Roger Allam plays an American writer in Theresa Rebeck’s comedy of intellectual manners
Four attractive twenty-somethings, aspiring writers all, have paid serious money to attend a course of seminars under the tutelage of Leonard, an old-school literary editor and former novelist who believes you can only write when you have lived, and whose definition of living equates to regular treks through emerging African countries.
The play's feeble construction is evident right at the start. We find the students jockeying for position (and exposition) with a bout of hip-lit banter, but no sooner has Oliver Hembrough's insufferable Douglas made an ass of himself than he conveniently exits to the lavatory so that the other three can talk about him behind his back.
"Although Allam appears to be acting on autopilot, it's still a Rolls-Royce engine"
Hembrough, who is saddled with the most thankless of the younger roles, engages heroically with his character; but then so do they all, even when their behavioural arc becomes implausible. Rebecca Grant and Charity Wakefield may be pigeon-holed as totty and feminist respectively, but you just know that before the evening's out Rebeck will have jumped the shark of their stereotypes.

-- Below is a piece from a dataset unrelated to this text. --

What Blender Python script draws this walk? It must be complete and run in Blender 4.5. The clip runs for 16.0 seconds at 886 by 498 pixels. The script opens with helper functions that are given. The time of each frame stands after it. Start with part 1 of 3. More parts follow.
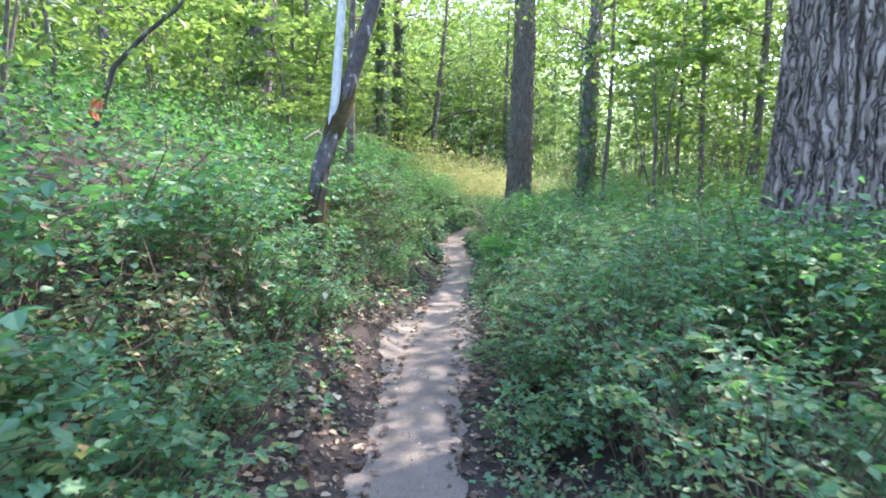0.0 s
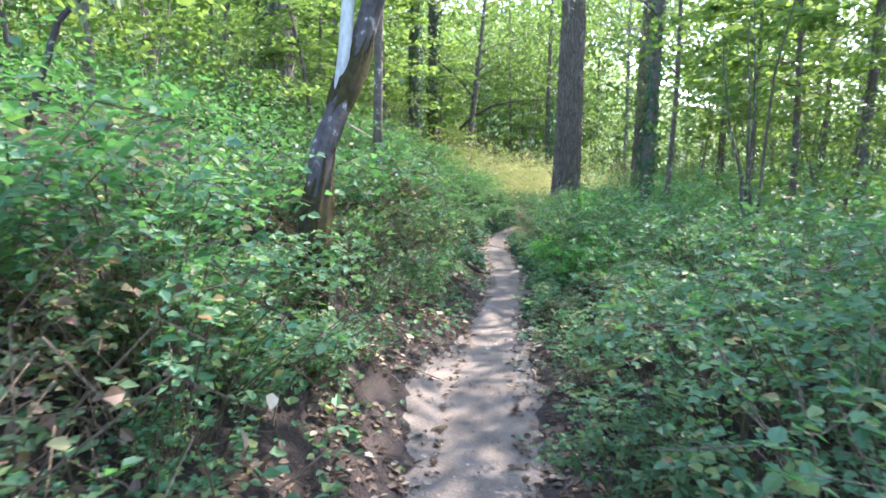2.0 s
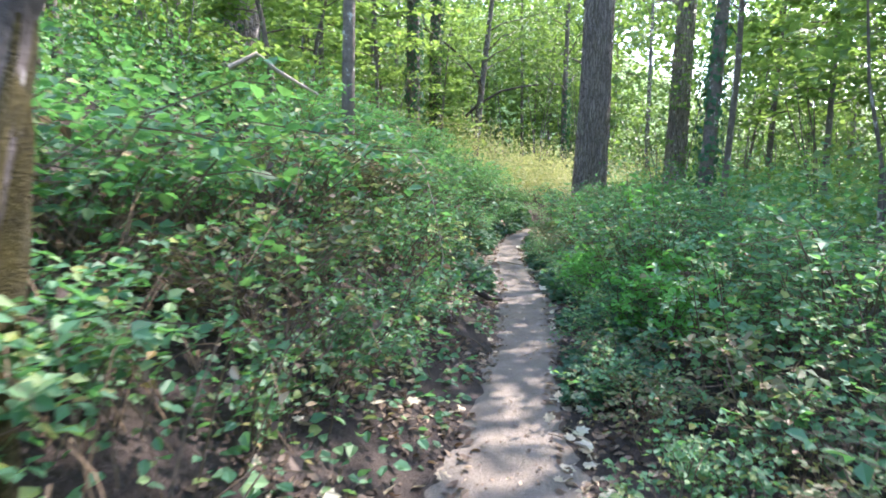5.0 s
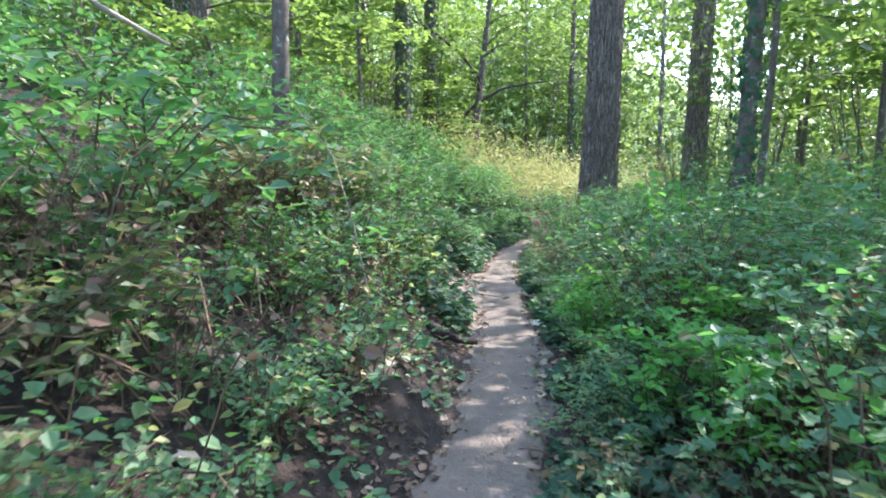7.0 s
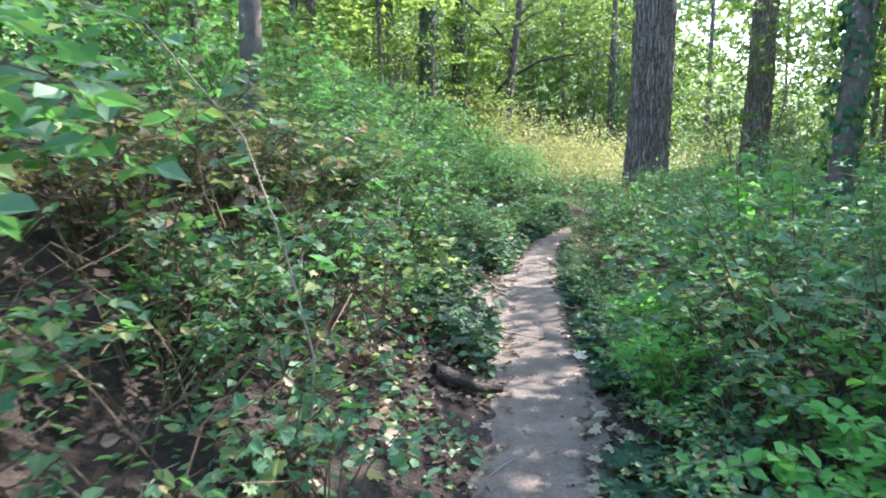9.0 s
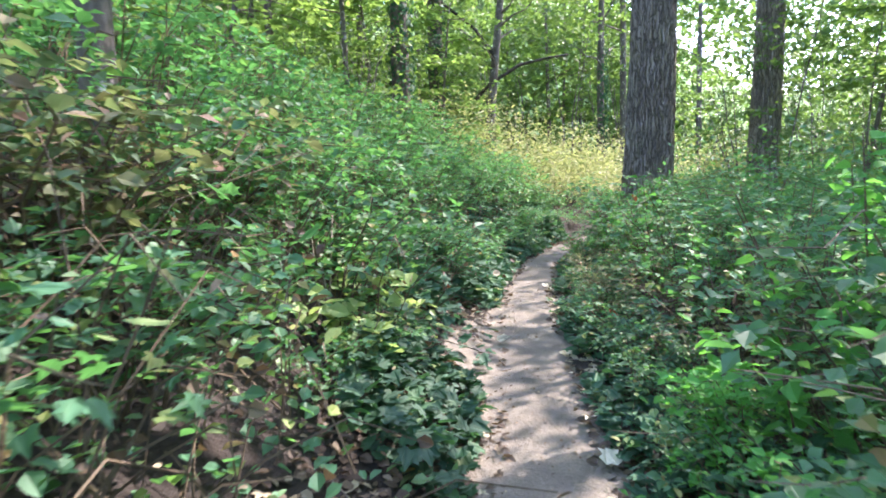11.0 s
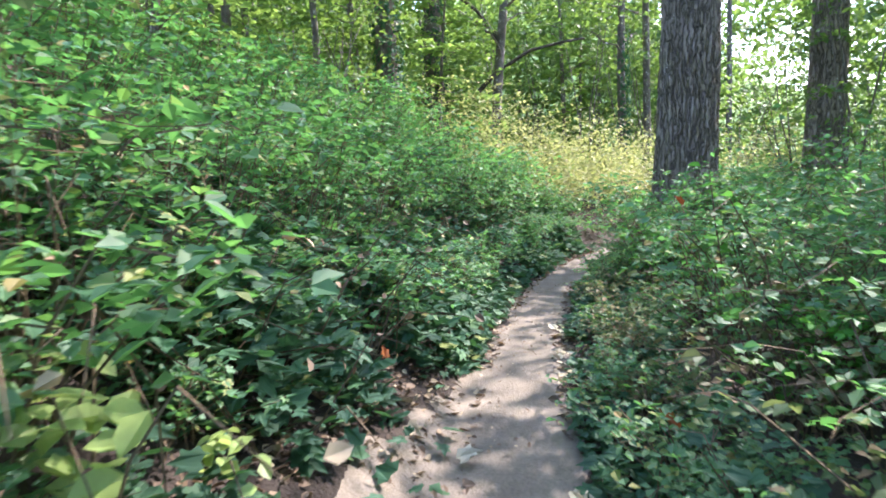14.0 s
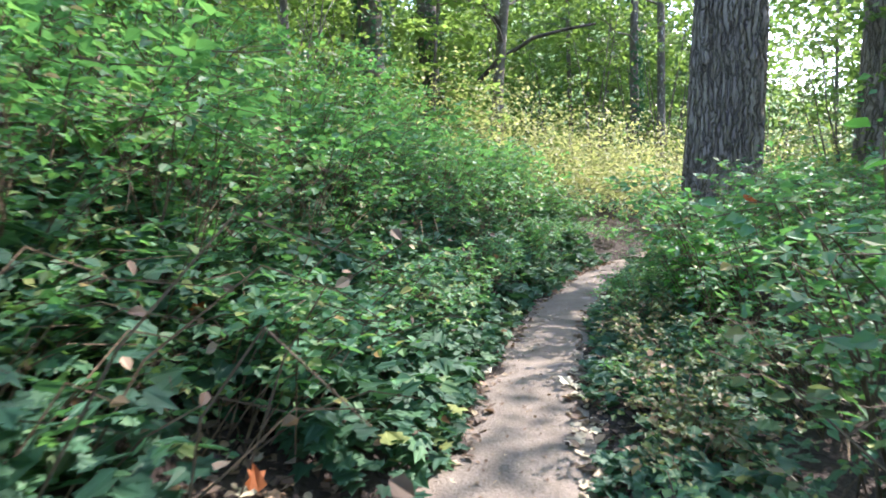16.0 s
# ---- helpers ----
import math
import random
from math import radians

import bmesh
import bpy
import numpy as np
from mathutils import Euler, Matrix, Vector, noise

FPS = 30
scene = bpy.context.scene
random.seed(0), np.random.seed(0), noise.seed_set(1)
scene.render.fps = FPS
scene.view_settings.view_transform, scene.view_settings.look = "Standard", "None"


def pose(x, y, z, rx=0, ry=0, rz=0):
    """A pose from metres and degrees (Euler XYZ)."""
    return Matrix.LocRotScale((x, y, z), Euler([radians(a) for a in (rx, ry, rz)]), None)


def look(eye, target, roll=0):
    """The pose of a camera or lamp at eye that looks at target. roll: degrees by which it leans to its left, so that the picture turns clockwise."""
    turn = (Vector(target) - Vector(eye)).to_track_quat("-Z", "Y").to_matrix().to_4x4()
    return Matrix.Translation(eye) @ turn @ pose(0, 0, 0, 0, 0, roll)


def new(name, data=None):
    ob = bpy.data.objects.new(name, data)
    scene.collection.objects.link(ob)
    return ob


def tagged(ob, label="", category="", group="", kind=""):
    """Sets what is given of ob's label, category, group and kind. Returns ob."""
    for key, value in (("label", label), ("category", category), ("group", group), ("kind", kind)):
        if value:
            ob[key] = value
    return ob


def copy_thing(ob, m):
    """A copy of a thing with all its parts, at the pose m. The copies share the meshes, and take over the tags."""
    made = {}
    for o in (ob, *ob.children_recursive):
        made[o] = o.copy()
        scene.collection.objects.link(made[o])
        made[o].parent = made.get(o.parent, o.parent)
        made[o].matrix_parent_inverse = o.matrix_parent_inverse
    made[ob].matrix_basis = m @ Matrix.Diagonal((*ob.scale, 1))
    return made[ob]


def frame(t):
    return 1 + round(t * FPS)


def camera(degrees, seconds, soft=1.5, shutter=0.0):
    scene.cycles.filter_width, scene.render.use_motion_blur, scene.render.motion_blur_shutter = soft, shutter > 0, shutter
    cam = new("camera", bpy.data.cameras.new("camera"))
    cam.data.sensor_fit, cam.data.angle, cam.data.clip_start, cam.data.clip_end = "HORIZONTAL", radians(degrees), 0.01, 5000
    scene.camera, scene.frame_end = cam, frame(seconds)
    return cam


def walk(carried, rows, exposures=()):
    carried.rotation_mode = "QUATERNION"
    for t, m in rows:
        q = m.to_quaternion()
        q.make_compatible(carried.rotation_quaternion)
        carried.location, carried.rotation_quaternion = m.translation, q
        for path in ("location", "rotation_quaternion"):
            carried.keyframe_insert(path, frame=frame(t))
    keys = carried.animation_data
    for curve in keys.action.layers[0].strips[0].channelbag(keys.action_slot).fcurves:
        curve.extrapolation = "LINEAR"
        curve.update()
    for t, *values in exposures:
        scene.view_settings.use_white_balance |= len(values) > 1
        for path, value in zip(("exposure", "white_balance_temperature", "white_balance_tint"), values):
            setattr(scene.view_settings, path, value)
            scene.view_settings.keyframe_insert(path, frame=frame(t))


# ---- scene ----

The excellent Bryan Dick, shuffling and shambolic, slowly rises to the surface and becomes the nemesis to Roger Allam's smarmy Leonard, challenging his complacency, defying his seniority and using the older man's own past against him. It all seems to be heading towards a showdown until, true to form, the playwright's sentimental streak ensures a closing cop-out.

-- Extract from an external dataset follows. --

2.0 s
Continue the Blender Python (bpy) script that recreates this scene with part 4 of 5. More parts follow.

Although Allam appears to be acting on autopilot, it's still a Rolls-Royce engine and he is predictably mesmerising. Yet the character is so poorly developed that even he struggles to put flesh on its bones. While we can wallow in that black-coffee voice with its familiar sardonic cadences, Leonard himself is a cipher in his own play.
Lez Brotherston's elegant set holds a more surprising secret than anything in the text, for not even Johnson’s beautifully paced direction can conceal the fact that Rebeck has little of consequence to say about her nominal theme, the struggle to succeed as a creative artist. She seems more interested in humiliating, undressing and wrong-footing her protagonists than exploring their destinies. You’ll detect more undercurrents in an episode of Friends.